Review Roundup: Victory Road, Legend Of Keeps & More

How is it still March?

Honestly, this year has been exhausting, and video games are one of the few things we can all rely on to help us through. So, here is a little list of five games that may or may not be worth checking out depending on what you want from gaming.

Green: An Orc’s Life

An Orc’s Life takes the popular game format of Tinder and turns it into a narrative device. In it, you play as an orc who goes from being a cute little baby all the way to a 124-year old demi-god/living legend. Well, at least, you can survive that long if you’re lucky.

You make decisions by swiping left or right whenever you’re given a new scenario. It’s an interesting idea, and it makes for some very fast gameplay. The only issue is that you don’t always get a solid feel for the consequences of your decisions, which can leave things feeling a bit disjointed. It also has a few little technical issues too.

That being said, it does have some entertaining writing and can be a good little time sink if you fancy playing a “choose your own adventure” style game. Especially if you’re just really into orcs, which is cool, we’re not here to judge and neither should you. Well, this is a little review, so we’re judging the game, but not you.

[Reviewed on PC]


Legend of Keepers

Legend of Keepers is kind of like a 2D Dungeon Keeper. It has you looking after and managing dungeons in an attempt to rise up the corporate ladder and eventually maybe one day own one of the dungeons yourself. Ignoring the inherent flaws in capitalism that our current real-world plight is very efficiently revealing, it’s a fairly good laugh in a dark setting, and the humour alone is a good reason to play it.

It’s not the only reason though, as the gameplay is fairly simple, but also rather enjoyable.
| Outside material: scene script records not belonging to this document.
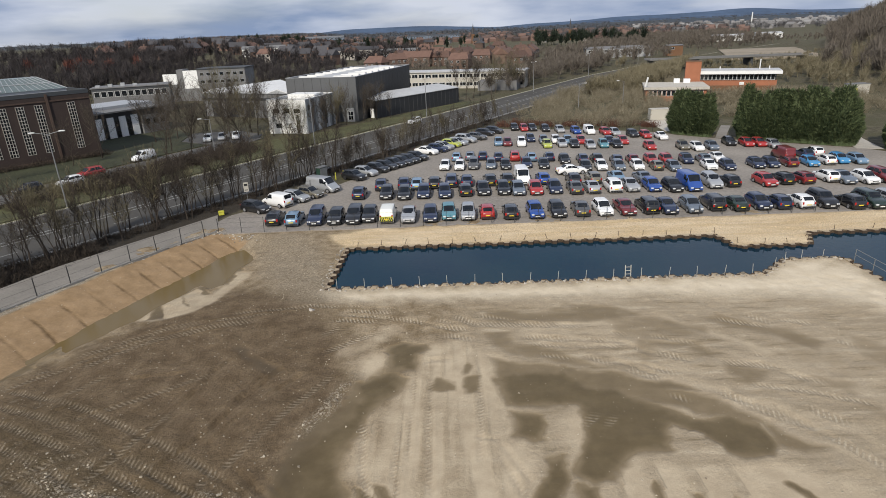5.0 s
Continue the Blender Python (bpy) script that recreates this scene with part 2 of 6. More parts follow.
def lattice(ix, iy, seed):
    h = (ix * 374761393 + iy * 668265263 + seed * 974634777) & 0xFFFFFFFF
    h = ((h ^ (h >> 13)) * 1274126177) & 0xFFFFFFFF
    return ((h ^ (h >> 16)) & 0xFFFF) / 65535.0


def vnoise(x, y, seed=0):
    ix, iy = np.floor(x).astype(np.int64), np.floor(y).astype(np.int64)
    fx, fy = x - ix, y - iy
    fx, fy = fx * fx * (3 - 2 * fx), fy * fy * (3 - 2 * fy)
    a, b = lattice(ix, iy, seed), lattice(ix + 1, iy, seed)
    c, d = lattice(ix, iy + 1, seed), lattice(ix + 1, iy + 1, seed)
    return (a * (1 - fx) + b * fx) * (1 - fy) + (c * (1 - fx) + d * fx) * fy


def fbm(x, y, seed=0, octaves=4):
    v, amp, tot = 0, 1.0, 0
    for o in range(octaves):
        v = v + amp * vnoise(x * 2 ** o, y * 2 ** o, seed + o)
        tot += amp
        amp *= 0.5
    return v / tot


def smooth(t):
    t = np.clip(t, 0, 1)
    return t * t * (3 - 2 * t)


def line_coords(px, py, pts):
    """Distance to a line of points, run along it, and offset to its left."""
    best = np.full(px.shape, 1e9)
    run, side, s0 = np.zeros(px.shape), np.zeros(px.shape), 0.0
    for (ax, ay), (bx, by) in zip(pts, pts[1:]):
        dx, dy = bx - ax, by - ay
        n = math.hypot(dx, dy)
        dx, dy = dx / n, dy / n
        t = np.clip((px - ax) * dx + (py - ay) * dy, 0, n)
        ox, oy = px - ax - t * dx, py - ay - t * dy
        d = np.hypot(ox, oy)
        hit = d < best
        best = np.where(hit, d, best)
        run = np.where(hit, s0 + t, run)
        side = np.where(hit, dx * oy - dy * ox, side)
        s0 += n
    return best, run, side


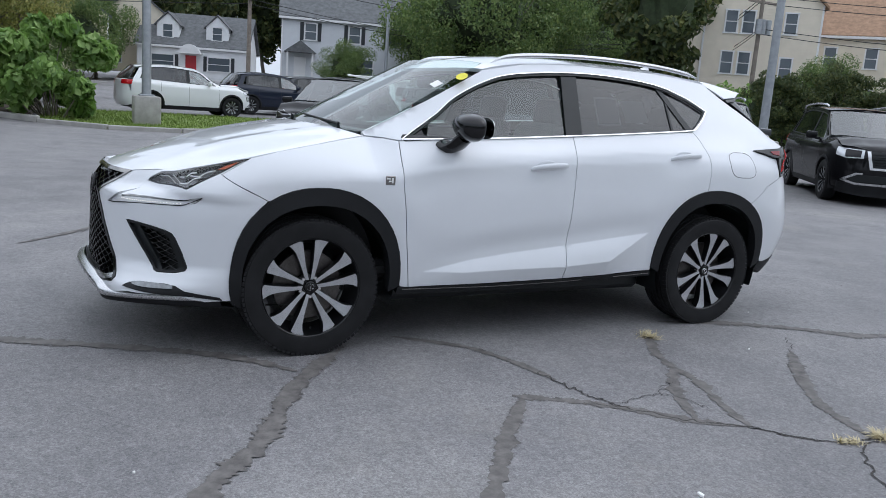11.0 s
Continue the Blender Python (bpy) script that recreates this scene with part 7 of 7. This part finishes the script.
# poles
def light_pole(x, y, h, r, base=True, label="tall grey steel light pole on a concrete base"):
    p = thing("light_pole", Matrix.Translation((x, y, float(gz(x, y)))), label, "pole", "light poles")
    z0 = .1
    if base:
        bm = bmesh.new()
        box(bm, (0, 0, .40), (.72, .72, .86), .05, None, 2)
        part("base", bm, CONCRETE, p, "square concrete base")
        z0 = .83
        bm = bmesh.new()
        box(bm, (0, 0, .85), (.40, .40, .05), .01)
        part("flange", bm, STEEL, p)
    bm = bmesh.new()
    rod(bm, (0, 0, z0), (0, 0, h), r, r * .7, 14)
    part("shaft", bm, STEEL, p)
    return p


light_pole(19.6, -.15, 9, .13)
light_pole(12.2, -16.3, 9, .13)
light_pole(6.6, 25.3, 9, .055, False, "thin grey pole before the hedge")
light_pole(-1.05, 38, 9, .10, False, "slim grey pole by the road")
light_pole(.75, 33, 9, .16, False, "grey pole beside the banner")
light_pole(50, -19.8, 10, .14, False, "slim white street pole")


def utility_pole(x, y, h, label):
    p = thing("utility_pole", Matrix.Translation((x, y, float(gz(x, y)) - .3)), label, "pole", "utility poles")
    bm = bmesh.new()
    rod(bm, (0, 0, 0), (0, 0, h), .17, .12, 12)
    part("shaft", bm, WOOD_POLE, p)
    bm = bmesh.new()
    box(bm, (0, 0, h - .6), (.12, 2.4, .14))
    part("crossarm", bm, WOOD_POLE, p)
    for dy in (-.75, .1, .75):
        bm = bmesh.new()
        rod(bm, (-.32, dy * .55, h - 2.6), (-.32, dy * .55, h - 1.7), .20, seg=12)
        part("transformer", bm, STEEL, p, "grey drum transformer")
    return p


utility_pole(53, -10.6, 9.6, "wooden utility pole with drum transformers")
utility_pole(46, -43, 11, "wooden utility pole with crossarm")
utility_pole(33.5, -38.5, 9.5, "plain wooden utility pole")
WIRE = material("black_cable", (.01, .01, .012), .6)
for k, (a, b) in enumerate((((53, -10.6), (46, -43)), ((53, -10.6), (60, 40)), ((46, -43), (33.5, -38.5)), ((33.5, -38.5), (4, -46)))):
    for dz, dx in ((8.6, 0), (8.2, .3), (6.6, 0), (6.3, .2)):
        bm = bmesh.new()
        pts_ = [(a[0] + (b[0] - a[0]) * f + dx, a[1] + (b[1] - a[1]) * f, dz + .6 - 1.4 * math.sin(PI * f)) for f in np.linspace(0, 1, 14)]
        tube(bm, pts_, .022, 5)
        tagged(part("overhead_cable", bm, WIRE), "black sagging cable strung between utility poles", "cable", "overhead cables")

# road signs and banner
SIGN_BLUE = material("sign_blue", (.02, .10, .34), .5)
SIGN_WHITE = material("sign_white", (.75, .76, .78), .5)
BAN_RED = material("banner_red", (.50, .02, .05), .7)
BAN_PURPLE = material("banner_purple", (.16, .06, .22), .7)


def sign_post(x, y, panels, label):
    s = thing("road_sign", Matrix.Translation((x, y, float(gz(x, y)))), label, "sign", "road signs")
    bm = bmesh.new()
    rod(bm, (0, .05, 0), (0, .05, panels[-1][1] + .5), .045, seg=8)
    part("post", bm, STEEL, s)
    for dx, z, w_, h_, mat, word in panels:
        bm = bmesh.new()
        box(bm, (dx, 0, z), (w_, .03, h_), .01)
        pn = part("panel", bm, mat, s, "blue sign panel" if mat is SIGN_BLUE else "white sign panel")
        bm = bmesh.new()
        for c, z_ in (((dx, -.018, z + h_ / 2 - .03), (w_ - .04, .004, .03)), ((dx, -.018, z - h_ / 2 + .03), (w_ - .04, .004, .03))):
            box(bm, c, z_)
        part("border", bm, SIGN_WHITE, pn)
        if word:
            text_mesh(word, h_ * .72, SIGN_WHITE if mat is SIGN_BLUE else SHUTTER, pn, Matrix.Translation((dx, -.02, z)) @ Matrix.Rotation(radians(90), 4, "X"))
    return s


sign_post(2.55, 41.5, [(-.32, 2.35, .52, .42, SIGN_BLUE, ""), (.32, 2.35, .52, .42, SIGN_BLUE, ""), (-.32, 1.72, .56, .66, SIGN_BLUE, "95"), (.32, 1.72, .56, .66, SIGN_BLUE, "95")], "pair of blue interstate route signs on a post")
sign_post(-6.2, 56, [(0, 1.3, .45, .6, SIGN_WHITE, ""), (0, 2.0, .45, .6, SIGN_WHITE, ""), (0, 2.75, .55, .6, SIGN_BLUE, "95"), (0, 3.3, .55, .36, SIGN_BLUE, "")], "blue and white route signs on a post")
sign_post(-5.45, 57, [(0, 1.2, .5, .6, SIGN_BLUE, ""), (0, 1.85, .5, .5, SIGN_BLUE, ""), (0, 2.5, .55, .6, SIGN_BLUE, "95"), (0, 3.05, .55, .36, SIGN_BLUE, "")], "tall stack of blue route signs")
bn = thing("feather_banner", Matrix.Translation((.25, 31.5, float(gz(.25, 31.5)))), "red, white and purple feather banner on a pole", "banner")
bm = bmesh.new()
rod(bm, (-.38, .02, 0), (-.36, .02, 3.4), .02, seg=8)
part("pole", bm, STEEL, bn)
def feather(z):
    """Outer edge of the banner's cloth at a height: straight below, rounded to a tip above."""
    return .30 * math.sqrt(max(0, 1 - ((z - 2.2) / 1.22) ** 2)) - .02 if z > 2.2 else .28 - .06 * (2.2 - z)


for z0, z1, mat in ((2.30, 3.38, BAN_RED), (1.70, 2.30, SIGN_WHITE), (1.15, 1.70, BAN_PURPLE)):
    bm = bmesh.new()
    zs_ = [z0 + (z1 - z0) * i / 8 for i in range(9)]
    l_ = [(-.36 + .05 * max(0, z0 - 2.6), z0)] + [(feather(z), z) for z in zs_] + [(-.36 + .10 * max(0, z1 - 2.6), z1)]
    plate(bm, l_, Matrix.Rotation(radians(90), 4, "X"), .006)
    part("cloth", bm, mat, bn)
text_mesh("BUY", .25, BAN_PURPLE, bn, Matrix.Translation((-.05, -.01, 2.0)) @ Matrix.Rotation(radians(90), 4, "X") @ Matrix.Rotation(radians(62), 4, "Z"))
text_mesh("SELL", .22, SIGN_WHITE, bn, Matrix.Translation((-.05, -.01, 2.68)) @ Matrix.Rotation(radians(90), 4, "X") @ Matrix.Rotation(radians(62), 4, "Z"))
# drain grate
bm = bmesh.new()
box(bm, (0, 0, .006), (.75, .75, .012), .004)
dg = tagged(part("drain_grate", bm, SATIN_BLACK), "square iron drain grate set in the asphalt", "grate", kind="structure")
dg.matrix_world = Matrix.Translation((4.0, -7.1, float(gz(4.0, -7.1)))) @ Matrix.Rotation(radians(35), 4, "Z")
You get to manage the happiness of your demonic employees, train at a gym, set up traps, and crush your foes in turn-based combat. There are lots of silly little scenarios that make for some genuinely laugh out loud moments, and the gameplay is varied enough that you’ll have fun spending an hour or two crushing adventurers night after night.

[Reviewed on PC]


Victory Road

Victory Road is what you get if you mix Pokémon, Boxing, and a really detailed nutrition plan. You get to train your boxers, put manage their nutrition, upgrade their stats by training them, make hotdogs in a mini-game, and eventually fight your way to a championship title. It’s a really satisfying gameplay loop that has you doing the “oh just one more action” thing until you’ve whittled down your remaining hours in real-life to zero.
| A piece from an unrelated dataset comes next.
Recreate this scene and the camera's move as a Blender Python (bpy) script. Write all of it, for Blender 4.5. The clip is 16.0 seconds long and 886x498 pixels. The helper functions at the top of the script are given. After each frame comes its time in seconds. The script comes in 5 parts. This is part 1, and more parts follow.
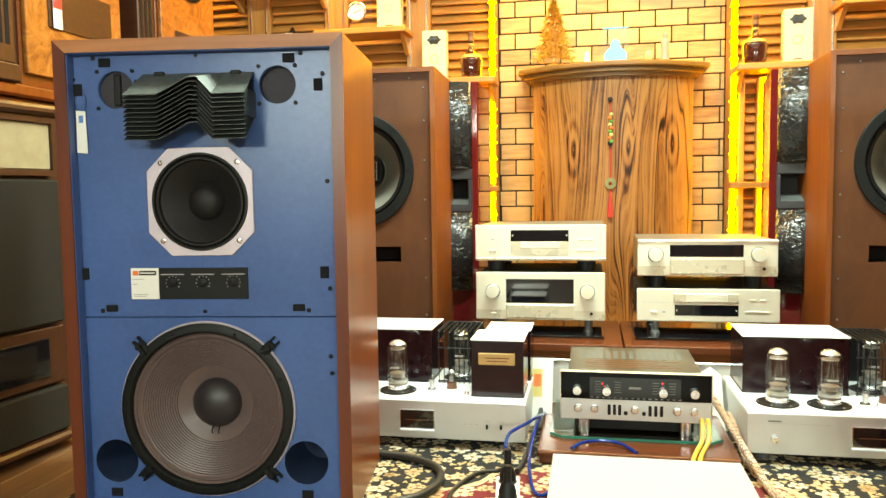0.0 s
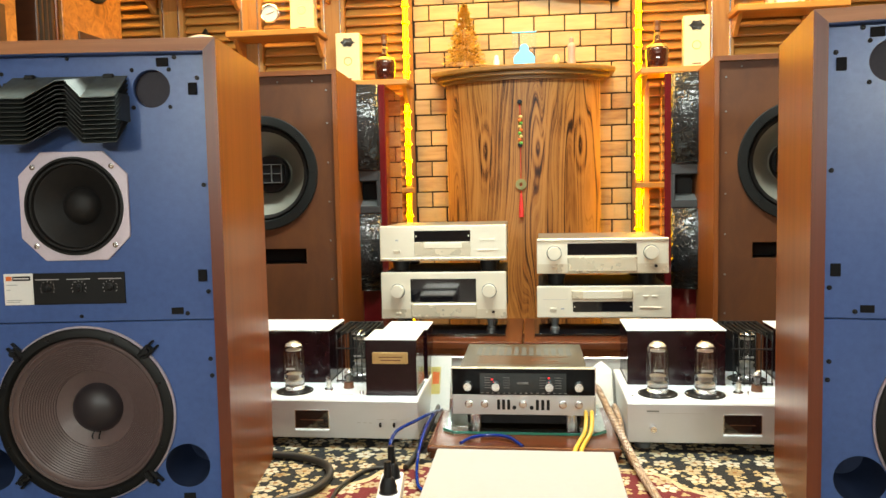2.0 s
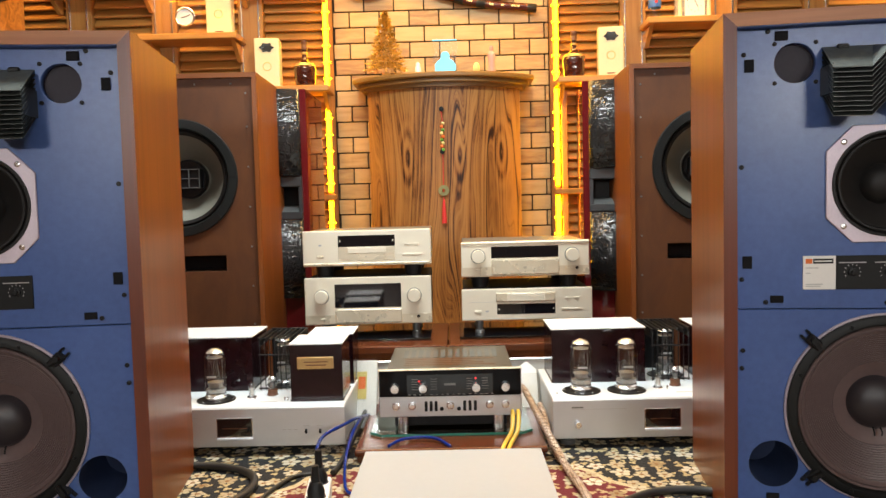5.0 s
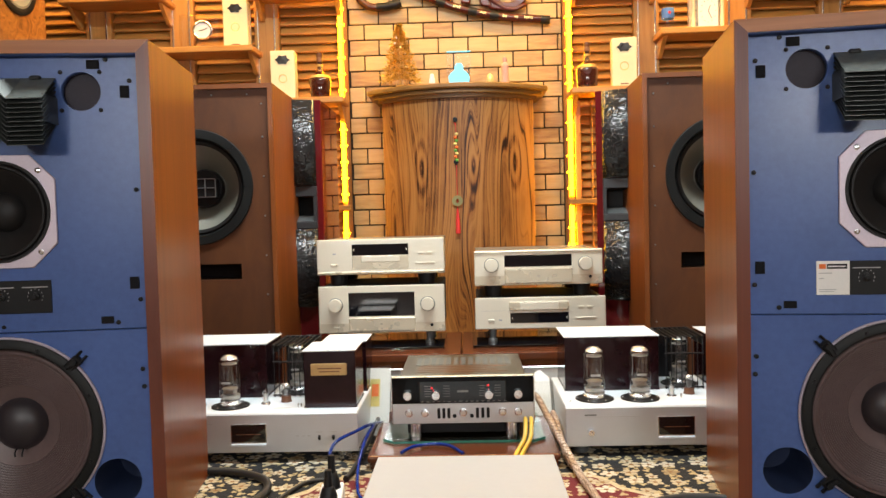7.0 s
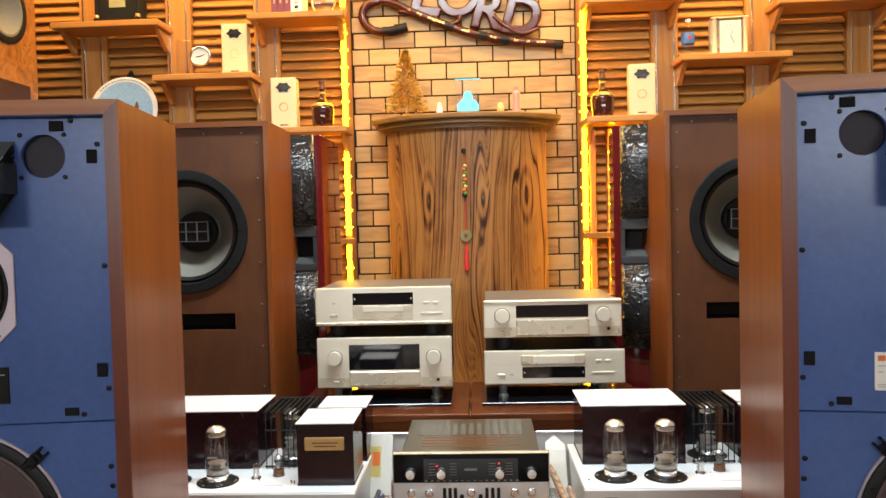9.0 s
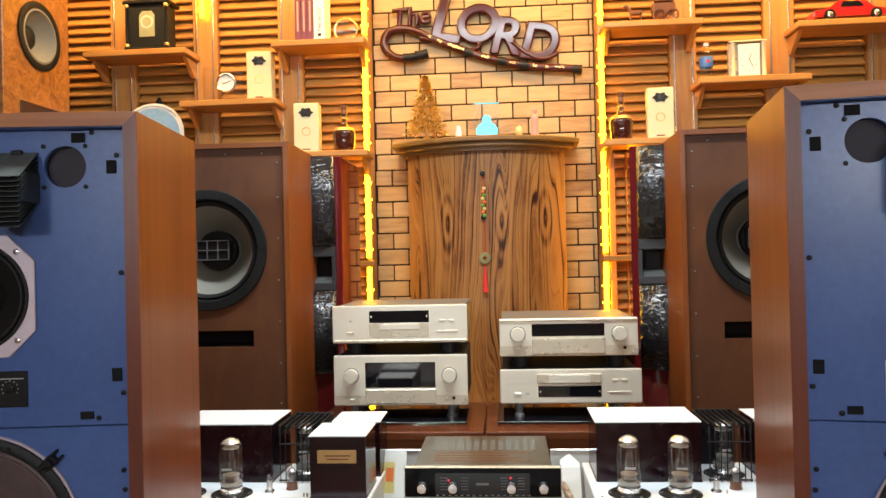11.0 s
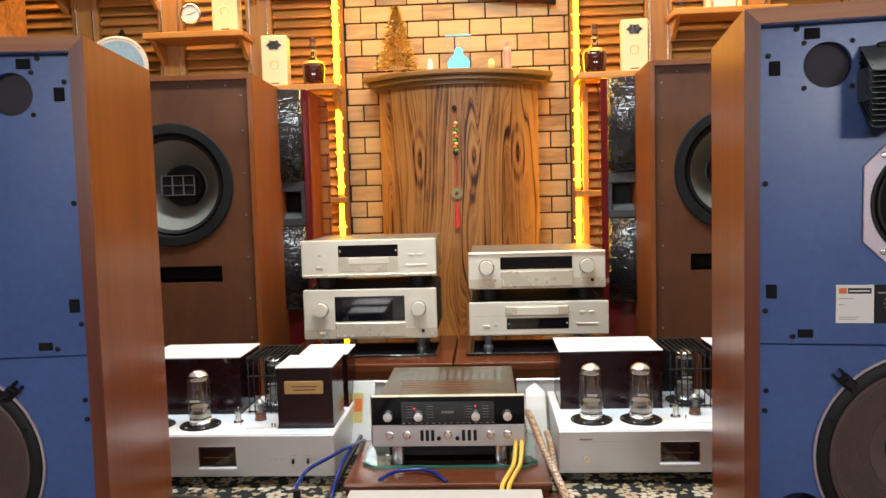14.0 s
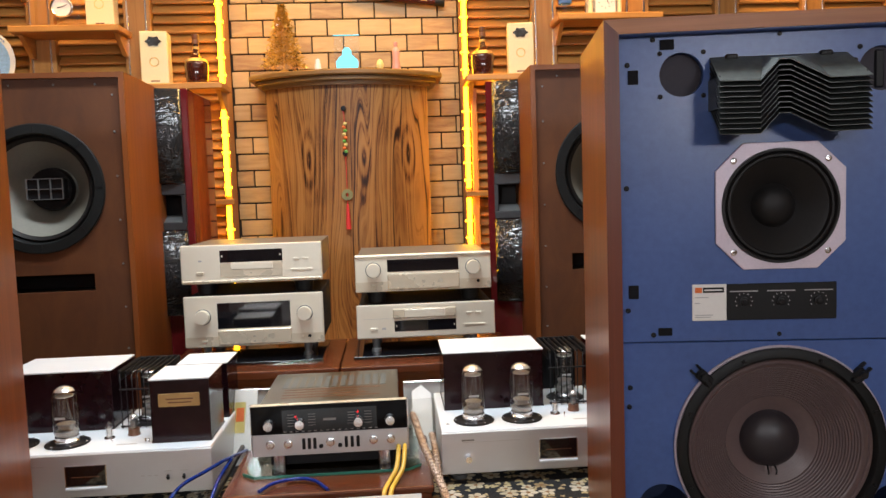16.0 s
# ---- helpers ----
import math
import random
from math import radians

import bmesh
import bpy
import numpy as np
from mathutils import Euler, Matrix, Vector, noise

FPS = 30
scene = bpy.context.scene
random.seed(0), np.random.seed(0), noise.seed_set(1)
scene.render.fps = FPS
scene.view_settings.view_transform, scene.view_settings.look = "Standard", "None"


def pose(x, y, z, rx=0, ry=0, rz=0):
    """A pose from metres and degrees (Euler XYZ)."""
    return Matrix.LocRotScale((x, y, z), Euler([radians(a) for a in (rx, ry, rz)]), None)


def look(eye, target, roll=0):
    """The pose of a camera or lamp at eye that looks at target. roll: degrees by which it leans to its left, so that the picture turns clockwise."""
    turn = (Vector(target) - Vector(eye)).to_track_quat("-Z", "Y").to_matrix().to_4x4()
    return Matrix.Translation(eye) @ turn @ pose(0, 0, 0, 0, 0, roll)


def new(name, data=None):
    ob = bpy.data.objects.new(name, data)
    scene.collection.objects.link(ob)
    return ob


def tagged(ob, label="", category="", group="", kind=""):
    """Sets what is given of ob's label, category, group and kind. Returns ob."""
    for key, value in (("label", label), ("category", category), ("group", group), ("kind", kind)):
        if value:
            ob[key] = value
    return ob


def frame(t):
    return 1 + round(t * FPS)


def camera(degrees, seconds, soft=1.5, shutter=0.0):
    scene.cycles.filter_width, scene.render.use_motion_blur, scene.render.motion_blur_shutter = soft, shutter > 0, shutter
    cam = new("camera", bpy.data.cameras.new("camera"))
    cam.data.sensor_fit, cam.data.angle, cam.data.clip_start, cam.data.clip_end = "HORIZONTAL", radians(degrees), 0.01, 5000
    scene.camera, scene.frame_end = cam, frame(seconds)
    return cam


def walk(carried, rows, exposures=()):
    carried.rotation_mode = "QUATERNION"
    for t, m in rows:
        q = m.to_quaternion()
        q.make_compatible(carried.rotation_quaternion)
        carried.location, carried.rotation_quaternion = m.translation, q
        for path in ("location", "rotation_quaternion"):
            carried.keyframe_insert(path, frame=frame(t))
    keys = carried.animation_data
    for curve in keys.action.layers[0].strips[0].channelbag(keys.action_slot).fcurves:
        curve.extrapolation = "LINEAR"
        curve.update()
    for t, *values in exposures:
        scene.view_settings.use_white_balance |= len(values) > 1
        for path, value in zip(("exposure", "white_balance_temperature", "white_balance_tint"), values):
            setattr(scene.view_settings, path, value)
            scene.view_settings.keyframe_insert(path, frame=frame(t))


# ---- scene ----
cam = camera(60.7, 16.0)
PATH = [
    (0, (0.017, -0.004, 0.717), (-0.3645, 1.951, 0.567), -0.8),
    (0.5, (0.071, 0.0, 0.714), (-0.296, 1.96, 0.561), -1.0),
    (1, (0.13, -0.001, 0.711), (-0.222, 1.961, 0.556), -1.1),
    (1.5, (0.158, -0.015, 0.714), (-0.161, 1.953, 0.559), -1.1),
    (2, (0.172, -0.019, 0.718), (-0.067, 1.96, 0.567), -1.2),
    (2.5, (0.178, -0.02, 0.718), (0.002, 1.967, 0.577), -1.3),
    (3, (0.178, -0.018, 0.716), (0.054, 1.974, 0.583), -1.4),
    (3.5, (0.178, -0.015, 0.704), (0.095, 1.979, 0.575), -1.4),
    (4, (0.172, -0.015, 0.697), (0.12, 1.981, 0.571), -1.4),
    (6.3, (0.153, -0.031, 0.68), (0.127, 1.966, 0.575), -1.5),
    (6.5, (0.157, -0.033, 0.681), (0.114, 1.964, 0.582), -1.5),
    (7, (0.164, -0.029, 0.669), (0.095, 1.968, 0.584), -1.5),
    (7.5, (0.158, -0.02, 0.666), (0.072, 1.976, 0.584), -1.4),
    (8, (0.164, 0.024, 0.698), (0.074, 2.02, 0.618), -1.5),
    (8.5, (0.173, 0.114, 0.754), (0.079, 2.11, 0.674), -1.4),
    (9, (0.168, 0.161, 0.81), (0.075, 2.158, 0.741), -1.4),
    (9.2, (0.166, 0.174, 0.823), (0.074, 2.171, 0.77), -1.4),
    (11.3, (0.22, 0.14, 0.756), (0.054, 2.133, 0.773), -1.3),
    (11.5, (0.227, 0.142, 0.753), (0.063, 2.136, 0.757), -1.3),
    (12, (0.225, 0.145, 0.749), (0.067, 2.138, 0.72), -1.4),
    (12.5, (0.227, 0.146, 0.742), (0.076, 2.139, 0.683), -1.5),
    (13, (0.236, 0.147, 0.737), (0.095, 2.14, 0.644), -1.5),
    (13.5, (0.235, 0.148, 0.735), (0.104, 2.14, 0.614), -1.5),
    (14, (0.249, 0.151, 0.74), (0.132, 2.142, 0.598), -1.6),
    (14.5, (0.276, 0.154, 0.746), (0.199, 2.146, 0.594), -1.7),
    (15, (0.289, 0.153, 0.75), (0.28, 2.147, 0.596), -1.7),
    (15.5, (0.309, 0.158, 0.752), (0.372, 2.151, 0.598), -1.9),
    (16, (0.313, 0.159, 0.753), (0.446, 2.148, 0.598), -1.9),
]
EXPOSURES = [(0, 0.88, 7600, -8), (1.0, 0.77, 7450, -5), (2.0, 0.45, 7250, 3), (3.5, 0.17, 7150, 11), (7.0, 0.10, 6950, 13), (9.0, 0.0, 6750, 12), (12.5, 0.0, 6650, 13), (14.0, 0.0, 6650, 14), (16.0, -0.20, 6650, 17)]
LED_POWER = 22.0
walk(cam, [(t, look(eye, target, roll)) for t, eye, target, roll in PATH], EXPOSURES)

# ---- light ----
world = bpy.data.worlds.new("room_air")
scene.world = world
world.use_nodes = True
world.node_tree.nodes["Background"].inputs[0].default_value = (0.9, 0.85, 0.8, 1)
world.node_tree.nodes["Background"].inputs[1].default_value = 0.005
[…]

It’s got a wonderful aesthetic too, and the music is great. Every track is reminiscent of a different classic game, and the fighting system is a lot of fun to learn and master. The whole thing is wonderfully charming, and as much as the nutrition kind of stresses me out, there’s incredible attention to detail in the systems too. That being said, the swallowing sound makes me want to tear out my own eardrums and play them like bongos. Weird, I know, but it’s a very specific feeling.

[Reviewed on PC]


Kana Quest

Every so often a game comes along that is designed to inform rather than entertain. Education is an essential thing in any culture, and while many of us know that games can help teach things like language, reasoning, and sick kung fu moves, not everyone is aware of this wonderful resource. Kana Quest is an incredibly cute tile swapping game, one which slowly teaches you katakana through the medium of gaming.

You can click on each of the tiles to hear the pronunciation and be reminded of what they mean to. The game itself is fairly simple but does require you to pay attention and actually learn what each of the katakana means, and it makes for a great experience as a result. It also has the most wonderfully soothing soundtrack, which is something that is hard to manage in a game where you’re forcing your brain to learn stuff. Kana Quest isn’t the most traditional game, but it is a very important one.

[Reviewed on PC]


Artificial Extinction

Artificial Extinction is a first-person shooter mixed with a tower defence game. This is a concept I adore, and I was incredibly excited to get stuck into it and lose a chunk of my life doing so. However, the flaws in the game made it very hard to enjoy. The visual design has some cool moments, like with the enemies, but overall the levels feel a little bit too much like they’ve been pulled from early open-world games.

The music is good, but the AI drone made me wish for every overdrawn explanation to be ended instantly. Each time you unlock something new you’re treated to a minute-long lecture on the size of the bullets they’re firing or something similar, and I’m just not into that. Tower defence games, for me at least, are about cool upgrade trees and working out a strong strategy. The first-person viewpoint here makes upgrading our towers incredibly tedious, and the whole thing just doesn’t hold together well. It’s a shame because there is a good level of polish here, but it’s simply not a game I enjoyed.